Project 17 - Visual Progressive Disclosure for Information Overload

Graduate Mentor: Ashu Adhikari

Graduate mentor's supervisor: Prof. Jian Zhao

Every day, we encounter more information than we can process in the form of news feeds, research papers, dashboards, or documentation. The standard response is either to compress everything into a summary (losing important detail) or to present everything at once (overwhelming the reader). Neither works well.

This project asks: can we use visual design to let people navigate information at their own depth? The core idea is progressive disclosure through visual cues. Specifically, using symbols, icons, and glyphs to signal that more detail exists, and revealing that detail only when someone expresses interest (by clicking, hovering, or zooming in). Think of it like a map: at a distance, you see city names; as you zoom in, streets appear; closer still, individual buildings. We want to apply that same logic to arbitrary information.

The broader impact is significant. If we can identify visual design principles that reliably support this kind of layered navigation, those principles could apply anywhere information overload is a problem: scientific communication, data dashboards, educational interfaces, and more.

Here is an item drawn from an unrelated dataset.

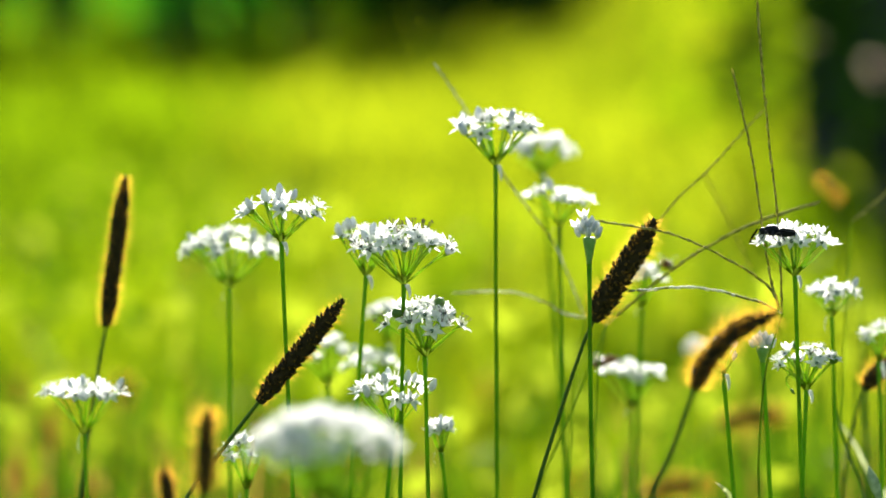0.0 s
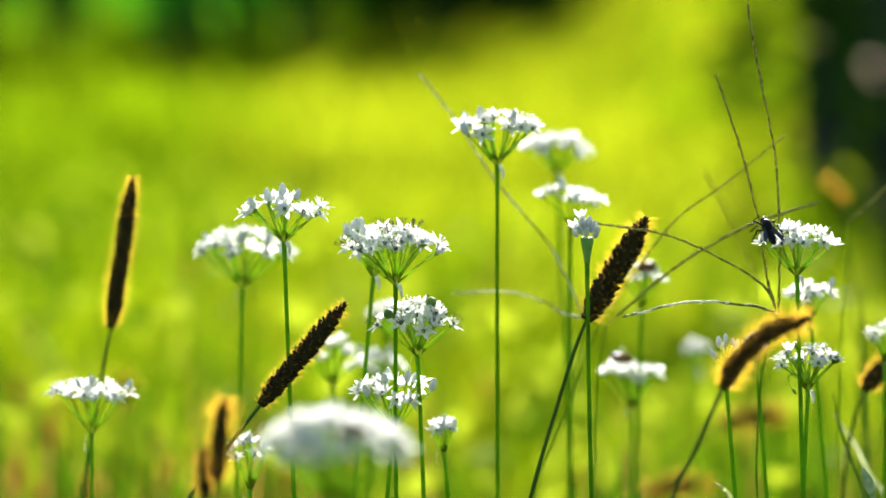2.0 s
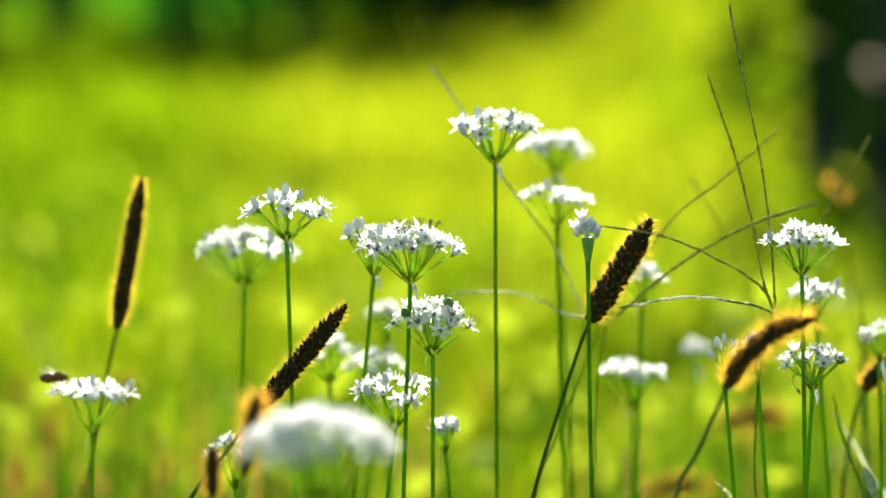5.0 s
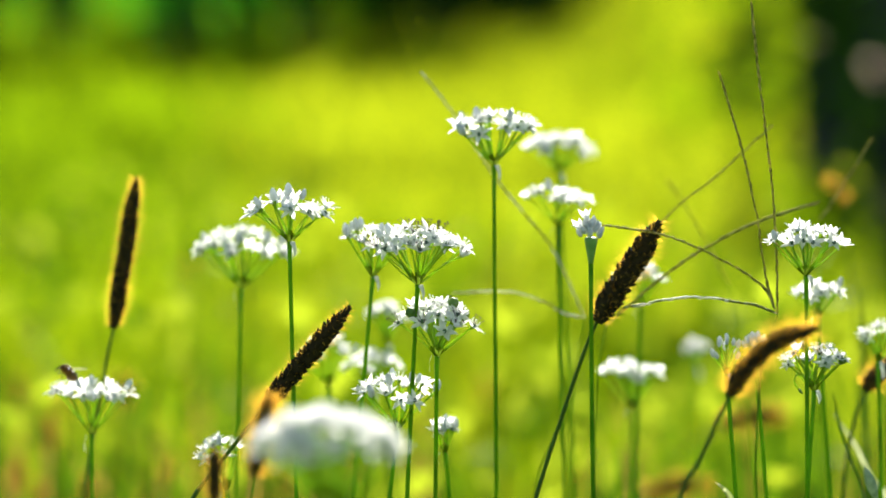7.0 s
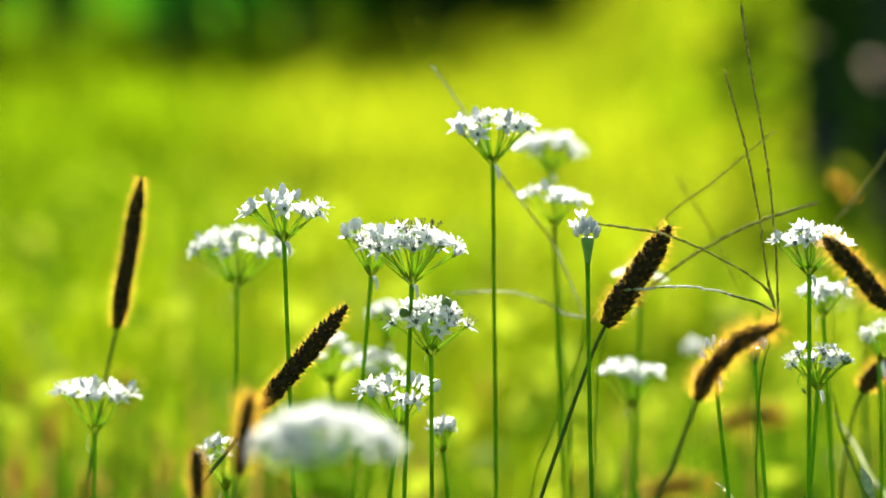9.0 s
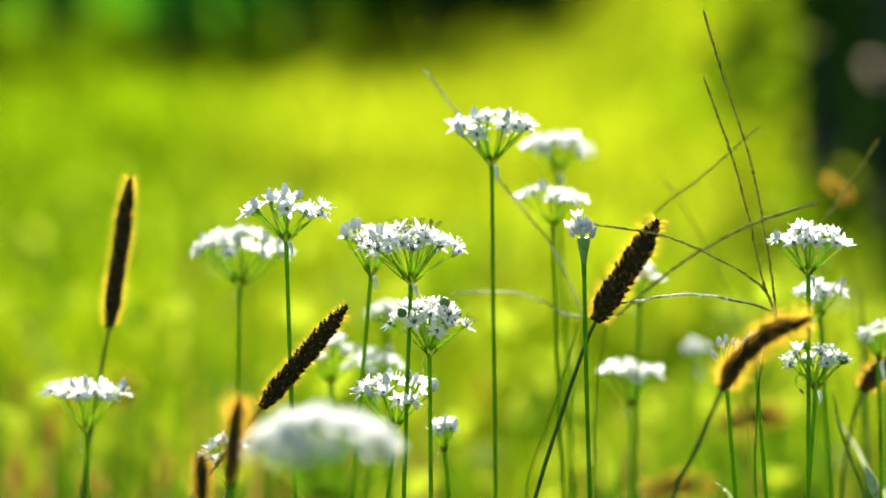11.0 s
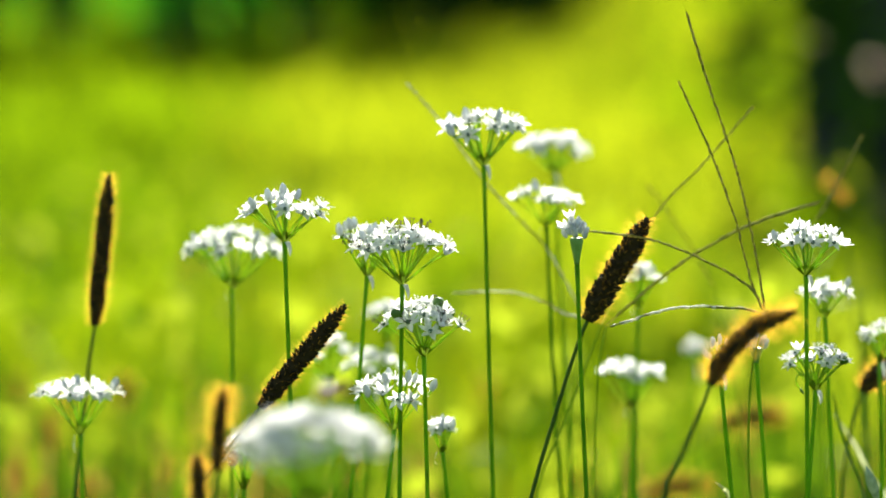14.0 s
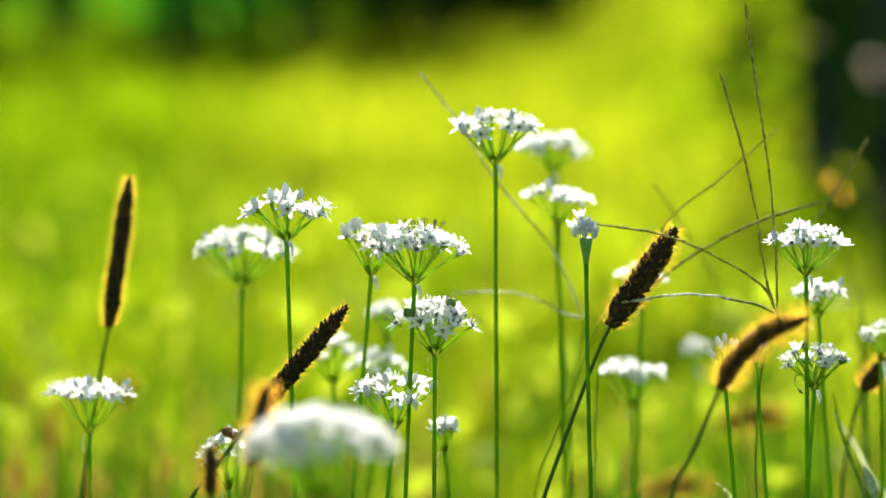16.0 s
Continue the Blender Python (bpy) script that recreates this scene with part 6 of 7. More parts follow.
    walk(foxtail_d, [(0, lean(foxtail_d_base, 0.0, 0.0)), (0.5, lean(foxtail_d_base, 2.5, 0.005)), (1, lean(foxtail_d_base, 4.57, 0.0019)), (1.5, lean(foxtail_d_base, 4.02, 0.0007)), (2, lean(foxtail_d_base, 4.01, 0.0034)), (2.5, lean(foxtail_d_base, 2.19, 0.003)), (3, lean(foxtail_d_base, 3.85, 0.003)), (3.5, lean(foxtail_d_base, 3.3, 0.0027)), (4, lean(foxtail_d_base, 4.34, -0.0007)), (4.2, lean(foxtail_d_base, 3.84, 0.0061)), (4.6, lean(foxtail_d_base, 4.66, 0.0044)), (5.1, lean(foxtail_d_base, 4.56, 0.0042)), (5.6, lean(foxtail_d_base, 2.85, 0.0005)), (6, lean(foxtail_d_base, 4.35, 0.0037)), (6.5, lean(foxtail_d_base, 4.57, 0.0034)), (7, lean(foxtail_d_base, 4.98, 0.0009)), (7.5, lean(foxtail_d_base, 3.85, 0.0039)), (8, lean(foxtail_d_base, 5.13, 0.0036)), (8.5, lean(foxtail_d_base, 3.77, 0.0048)), (9, lean(foxtail_d_base, 0.4, -0.0043)), (9.2, lean(foxtail_d_base, -4.88, -0.0009)), (9.7, lean(foxtail_d_base, 2.86, 0.0018)), (10.2, lean(foxtail_d_base, 1.82, 0.0009)), (10.7, lean(foxtail_d_base, 4.39, 0.0033)), (11.1, lean(foxtail_d_base, 3.65, 0.0026)), (11.5, lean(foxtail_d_base, 2.51, 0.0002)), (12, lean(foxtail_d_base, 2.52, -0.0006)), (12.5, lean(foxtail_d_base, 5.06, 0.0007)), (13, lean(foxtail_d_base, 0.46, 0.002)), (13.5, lean(foxtail_d_base, 4.01, 0.0041)), (14, lean(foxtail_d_base, 2.35, 0.0039)), (14.5, lean(foxtail_d_base, 2.51, 0.0021)), (15, lean(foxtail_d_base, 3.93, 0.004)), (15.5, lean(foxtail_d_base, 3.14, 0.0043)), (16, lean(foxtail_d_base, 3.62, 0.0028))])
    foxtail_e_base = (0.202, 1.62)
    walk(foxtail_e, [(0, lean(foxtail_e_base, 0.12, 0.0003)), (0.5, lean(foxtail_e_base, -0.36, -0.0004)), (1, lean(foxtail_e_base, -0.85, -0.0)), (1.5, lean(foxtail_e_base, -0.24, -0.0013)), (2, lean(foxtail_e_base, 0.0, -0.0006)), (2.5, lean(foxtail_e_base, 0.0, -0.0003)), (3, lean(foxtail_e_base, -1.44, -0.0029)), (3.5, lean(foxtail_e_base, 0.12, 0.0003)), (4, lean(foxtail_e_base, -0.36, -0.0007)), (4.6, lean(foxtail_e_base, -0.07, -0.0005)), (5.1, lean(foxtail_e_base, -0.04, -0.0004)), (5.6, lean(foxtail_e_base, -0.43, -0.0011)), (6, lean(foxtail_e_base, -0.03, -0.0004)), (6.5, lean(foxtail_e_base, -0.36, -0.0007)), (7, lean(foxtail_e_base, 0.12, -0.0005)), (7.5, lean(foxtail_e_base, -0.36, -0.0007)), (8, lean(foxtail_e_base, -0.36, -0.0013)), (8.5, lean(foxtail_e_base, -0.24, -0.001)), (9, lean(foxtail_e_base, -0.6, -0.0014)), (9.7, lean(foxtail_e_base, -0.33, -0.001)), (10.2, lean(foxtail_e_base, -0.42, -0.0012)), (10.7, lean(foxtail_e_base, -0.3, -0.0009)), (11.1, lean(foxtail_e_base, -0.41, -0.0011)), (11.5, lean(foxtail_e_base, -0.36, -0.001)), (12, lean(foxtail_e_base, -0.36, -0.0013)), (12.5, lean(foxtail_e_base, -0.36, -0.0004)), (13, lean(foxtail_e_base, -0.36, -0.001)), (13.5, lean(foxtail_e_base, -0.24, -0.0007)), (14, lean(foxtail_e_base, -0.36, -0.0013)), (14.5, lean(foxtail_e_base, -0.84, -0.0018)), (15, lean(foxtail_e_base, -0.36, -0.001)), (15.5, lean(foxtail_e_base, -0.36, -0.0013)), (16, lean(foxtail_e_base, -0.36, -0.001))])
    foxtail_f_base = (-0.1031, 1.24)
    walk(foxtail_f, [(0, lean(foxtail_f_base, -0.15, 0.0002)), (0.5, lean(foxtail_f_base, 0.01, 0.0029)), (1, lean(foxtail_f_base, 2.57, 0.0049)), (1.5, lean(foxtail_f_base, 4.04, 0.0055)), (2, lean(foxtail_f_base, 1.91, 0.005)), (2.5, lean(foxtail_f_base, 3.08, 0.0053)), (3, lean(foxtail_f_base, 3.52, 0.0026)), (3.5, lean(foxtail_f_base, 3.74, 0.0049)), (4, lean(foxtail_f_base, 3.59, 0.0037)), (4.6, lean(foxtail_f_base, 4.26, 0.0059)), (5.1, lean(foxtail_f_base, 6.46, 0.0092)), (5.6, lean(foxtail_f_base, 5.37, 0.0076)), (6, lean(foxtail_f_base, 5.09, 0.0072)), (6.5, lean(foxtail_f_base, 7.66, 0.01)), (7, lean(foxtail_f_base, 7.81, 0.0092)), (7.5, lean(foxtail_f_base, 6.55, 0.0096)), (8, lean(foxtail_f_base, 7.88, 0.0124)), (8.5, lean(foxtail_f_base, 8.11, 0.0125)), (9, lean(foxtail_f_base, 5.44, 0.0086)), (9.7, lean(foxtail_f_base, 5.9, 0.0085)), (10.2, lean(foxtail_f_base, 5.69, 0.0082)), (10.7, lean(foxtail_f_base, 3.93, 0.0057)), (11.1, lean(foxtail_f_base, 3.95, 0.0057)), (11.5, lean(foxtail_f_base, 4.03, 0.0016)), (12, lean(foxtail_f_base, 5.14, 0.0082)), (12.5, lean(foxtail_f_base, 6.09, 0.0019)), (13, lean(foxtail_f_base, 1.46, -0.0017)), (13.5, lean(foxtail_f_base, -2.25, 0.0043)), (14, lean(foxtail_f_base, 1.85, 0.0095)), (14.5, lean(foxtail_f_base, 2.51, 0.0101)), (15, lean(foxtail_f_base, 4.93, 0.0126)), (15.5, lean(foxtail_f_base, 4.34, 0.0115)), (16, lean(foxtail_f_base, 7.52, 0.0131))])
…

Short-term goals (within the term):

  • Conduct a focused literature review on progressive disclosure, semantic zooming, and visual encoding (icons, glyphs, symbols)
  • Prototype a simple browser-based interface that demonstrates layered information reveal using basic visual cues
  • Run informal user tests with peers to gather early feedback on which visual signals are intuitive

Medium-term/Long-term goals (students who continue beyond the program):

  • Refine the visual encoding vocabulary: which glyphs or symbols best communicate "there is more here"?
  • Expand the prototype to handle richer content types (e.g., structured text, images, hierarchical data)
  • Design and run a more formal study comparing the layered approach against a standard flat presentation
  • Develop design guidelines for visual progressive disclosure that generalize across domains
  • Explore integration with generative AI to automate the transformation of dense content into layered visual representations

The team of 3–4 students can divide naturally: one or two students driving the prototype, one leading the literature synthesis, and one coordinating user testing and documenting findings with overlap and collaboration throughout. The project is intentionally structured so that different tasks suit different strengths: students comfortable with code can focus on building and prototyping; students with a design sensibility can focus on visual encoding and user-facing decisions; students who enjoy reading and synthesis can lead the literature review strand.

For this project, we are looking for students who have completed at least their second year, have exposure to programming fundamentals, and have some interest in design, human-computer interaction, or data. Specific experience with visualization or HCI is not required.